駄菓子屋のある路地裏

CHEEP SWEETS SHOP IN OLD DAYS

写真・文/織田城司 Photo & Essay by George Oda

熱帯夜が続く晩、遠くでロケット花火を打ち上げる音が聞こえると、懐かしい気分になった。

むかしは花火を買いにいくとしたら駄菓子屋であった。私が駄菓子屋に通っていたのは1960年代後半で、昭和でいえば40年代初期の頃である。

当時住んでいた街では、駄菓子だけを販売する店は少なく、パン屋や生活雑貨店が駄菓子や玩具も販売する形態が多かった。近所で花火の品揃えが豊富だったのは、菓子類よりも玩具の品揃えを強化していた文房具屋であった。

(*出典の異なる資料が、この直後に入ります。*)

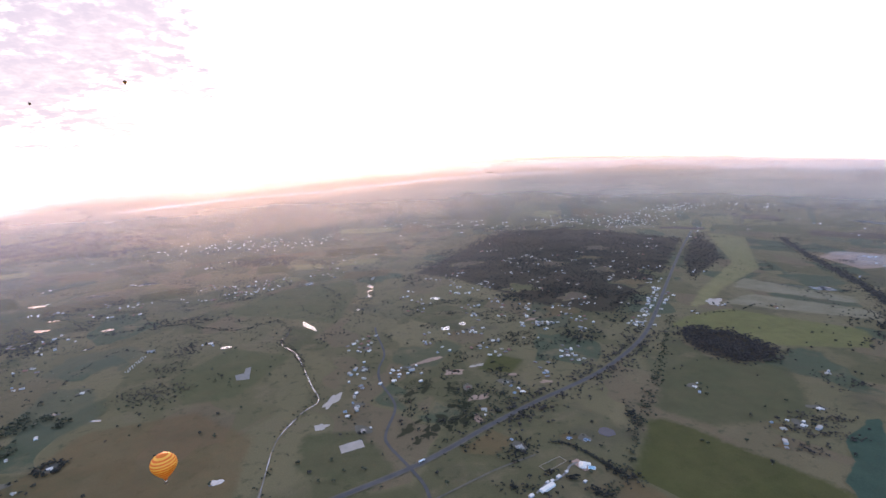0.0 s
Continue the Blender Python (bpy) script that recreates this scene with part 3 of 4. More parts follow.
# ---- roads and water ----
HIGHWAY = [(-230, 415), (-78, 492), (8, 536), (61, 572), (120, 617), (197, 670), (322, 748), (424, 837), (515, 940), (645, 1126), (775, 1316), (1035, 1690), (1268, 2015), (1700, 2600)]
SIDE = [(29, 440), (24, 495), (8, 536), (-18, 591), (-20, 621), (-8, 678), (-11, 715), (-30, 779), (-34, 834), (-25, 907), (-42, 1020), (-46, 1064)]
CREEK = [(-150, 380), (-157, 508), (-161, 564), (-163, 604), (-160, 638), (-142, 695), (-123, 730), (-140, 780), (-156, 829), (-168, 867), (-195, 940), (-234, 1001), (-231, 1075), (-269, 1151),
         (-308, 1138), (-331, 1099), (-381, 1113), (-433, 1133), (-498, 1176), (-640, 1130), (-800, 1120)]
BROOK = [(-150, 960), (-100, 1120), (-72, 1338), (-69, 1449), (-67, 1656), (-34, 1917), (44, 2060), (190, 2361), (240, 2450)]
CANAL = [(1611, 1898), (1361, 1437), (1213, 1136), (1085, 938), (953, 797), (849, 673), (790, 590)]
RIVER = [(787, 577), (780, 540), (799, 503), (888, 478), (970, 447), (1006, 390), (1024, 343), (1064, 295), (1124, 251), (1189, 175), (1262, 118), (1288, 75), (1265, 30), (1208, -15), (1170, -40), (1120, -66)]
RIVER_2 = [(2112, -39), (1990, -86), (1957, -215), (1865, -147), (1560, -114), (1434, -134), (1254, -136), (1099, -145), (972, -179), (860, -190)]
STREAM = [(1160, -66), (1062, -28), (1018, -25), (993, -42), (940, -25), (894, -31), (820, -40)]
ribbon("road", HIGHWAY, 17, GRAVEL, 0.78, "gravel verge of the highway", "road")
ribbon("road", HIGHWAY, 10, ASPHALT, 0.9, "two-lane asphalt highway with wide shoulders", "road")
ribbon("road", SIDE, 7, ASPHALT, 0.96, "winding asphalt side road", "road")
ribbon("road", [(20, 470), (77, 502), (111, 520), (160, 540)], 5, GRAVEL, 0.84, "gravel farm track", "road")
ribbon("road", [(1817, 1046), (1407, 702), (1300, 610)], 15, GRAVEL, 0.84, "straight pale farm track", "road")
ribbon("creek_bank", CREEK[:6], 5.5, GRAVEL, 0.80, "pale eroded banks of a winding creek", "bank", 0.9, 5)
ribbon("creek", CREEK[:6], 1.6, WATER, 0.87, "thin creek between pale banks", "creek", 1.3, 9)
ribbon("creek", CREEK[5:13], 3.2, WATER, 0.87, "winding creek with bright still water", "creek", 1.25, 3)
for k, (x, y) in enumerate(((-88, 1210), (-72, 1338), (-71, 1392), (-69, 1449), (-67, 1560), (-67, 1656), (-36, 1905), (20, 2015), (60, 2085), (185, 2350), (226, 2425))):
    patch("pool", outline(x + (k * 5) % 7 - 3, y, 3.5 + (k * 3) % 5 * 1.1, 9 + (k * 7) % 6 * 2.6, -35 + (k * 37) % 60, 0.55, k), WATER, 0.9, "bright pool in a broken creek", "pool")
ribbon("creek", [(1085, 938), (1052, 893), (1012, 862), (990, 830), (953, 800), (926, 764), (894, 735), (872, 698), (849, 673)], 3.4, WATER, 0.87, "straight reach of the tree-lined creek", "creek", 0.9, 6)
ribbon("creek", STREAM, 8, WATER, 0.87, "winding stream through river flats", "creek", 0.5, 7)
ribbon("river", RIVER, 8, WATER, 0.87, "narrow river under dense trees", "river", 0.4, 8)
for cx, cy, rx, ry, turn in (
        (-194, 1102, 48, 7.5, -58), (-256, 1526, 17, 22, 10), (-196, 1598, 19, 12, 40), (-162, 1668, 10, 14, 0), (-130, 1736, 9, 14, 0), (-354, 2029, 22, 17, 0), (106, 1274, 12, 15, 0), (104, 1027, 11, 14, 0),
        (146, 1053, 9, 12, 0), (-651, 1167, 19, 12, 10), (-807, 1192, 19, 14, 0), (-627, 1040, 10, 8, 30), (-341, 997, 12, 12, 20), (-437, 720, 9, 6, 0), (-512, 751, 9, 6, 0), (-966, 1431, 24, 27, 30),
        (-783, 1645, 32, 27, 20), (-855, 1513, 33, 12, 20), (-1080, 1871, 22, 14, 0), (-1025, 1888, 19, 14, 0), (-832, 1271, 13, 10, 30), (-213, 543, 10, 6, 0), (1100, 1145, 34, 26, -50), (1050, 1190, 30, 3, -40)):
    patch("pond", outline(cx, cy, rx * 0.85, ry * (0.85 if cx > -300 else 0.62), turn, 0.35, int(cx + cy)), WATER, 0.89, "farm dam reflecting the bright sky", "pond")
patch("pond", ragged([(1591, 297), (1688, 235), (1582, 188), (1465, 217)], 20, 8), WATER, 2.4, "square farm dam beside the poultry sheds", "pond")
for cx, cy, rx, ry, turn, label in (
        (2215, 2056, 80, 22, -40, "long farm dam with a pale bank"), (1350, -172, 64, 22, -18, "rounded water storage dam"), (1425, -292, 70, 42, -40, "large water storage dam"), (1062, -206, 108, 36, 22, "large elongated water storage dam"),
        (2949, 290, 60, 18, -80, "distant farm dam"), (2766, 364, 50, 14, -80, "distant farm dam"), (3515, 257, 60, 16, -85, "distant farm dam"),
        (2596, -460, 80, 22, 80, "distant farm dam"), (1967, -311, 40, 24, 80, "farm dam in pasture"), (2417, -320, 60, 14, 80, "farm dam in pasture"), (3010, -602, 90, 16, 78, "distant farm dam"),
        (2444, 780, 56, 26, -70, "settling pond"), (2014, 694, 38, 38, -60, "settling pond"), (2062, 646, 46, 46, -60, "settling pond"), (1890, 650, 40, 28, -60, "settling pond")):
    patch("pond", outline(cx, cy, rx * 1.15, ry * 1.3, turn, 0.16, int(cx)), WATER, 2.4, label, "pond", soft=False)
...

文房具屋の店先で販売されていた玩具は、季節物の花火のほかに、ビー玉やメンコといった古典玩具、折り紙、ぬり絵、クレヨン、チョークなどの図画工作もの、銀玉鉄砲、昆虫採集セット、スパイ手帖などのアクションもの、テレビ放映で人気となったサンダーバードやウルトラマンなどのプラモデルが主力商品だった。

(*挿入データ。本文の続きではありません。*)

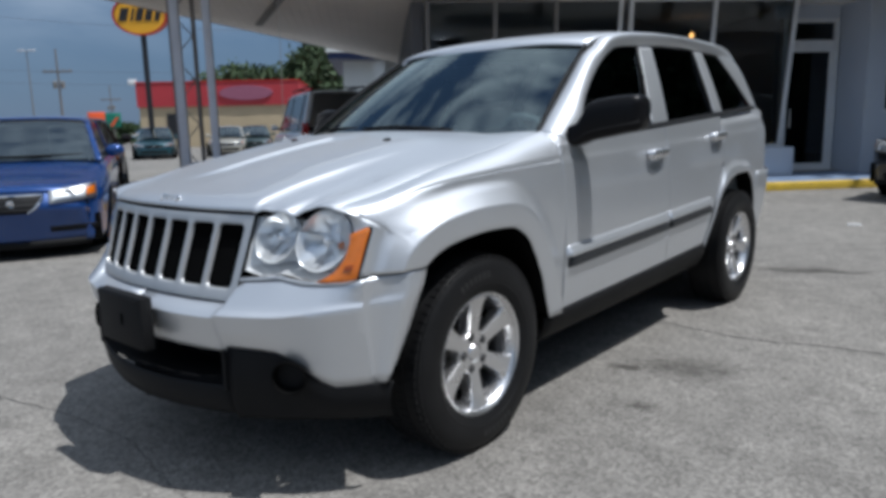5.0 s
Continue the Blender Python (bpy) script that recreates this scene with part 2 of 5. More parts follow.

ビー玉は小指の先を地面に固定して、親指と人差し指で瞬発力をつけて転がす。
公園に行くと、子供たちが地面に穴をあけて作った「店」とよばれるパチンコ台のようなコースが十件ぐらいできていた。仕切り線の外からコースに向かってビー玉をはじき、得点の穴に入れば複数のビー玉が獲得でき、外れれば没収されるゲームであった。最初は仲間と店をめぐってビー玉を打ち込んでいたが、次第に自分たちも店を出すようになった。ところが、にわか仕立ての仕掛けに来客は少なく、魅力的に見せるためには苦労した。

プラモデルは設計図をもとにパーツを組み立てる。最初は四苦八苦したが、次第に完成の雰囲気を自分なりに肉付けして、設計図にはない独自のアレンジを加えていった。戦車はリアルな使用感を出すために、組み立ての途中でパーツを塗装したり、転写シールを貼った上からスプレーでぼかしを入れたりした。完成するまでが楽しかったような気がする。

当時は、自分で遊びを考え、自分の手で遊び道具を作らなければならない時代だった。

玩具を卒業してからは駄菓子屋のことも忘れていたが、機械で遊べる時代になると、知らない間に駄菓子屋は路地裏から消えていた。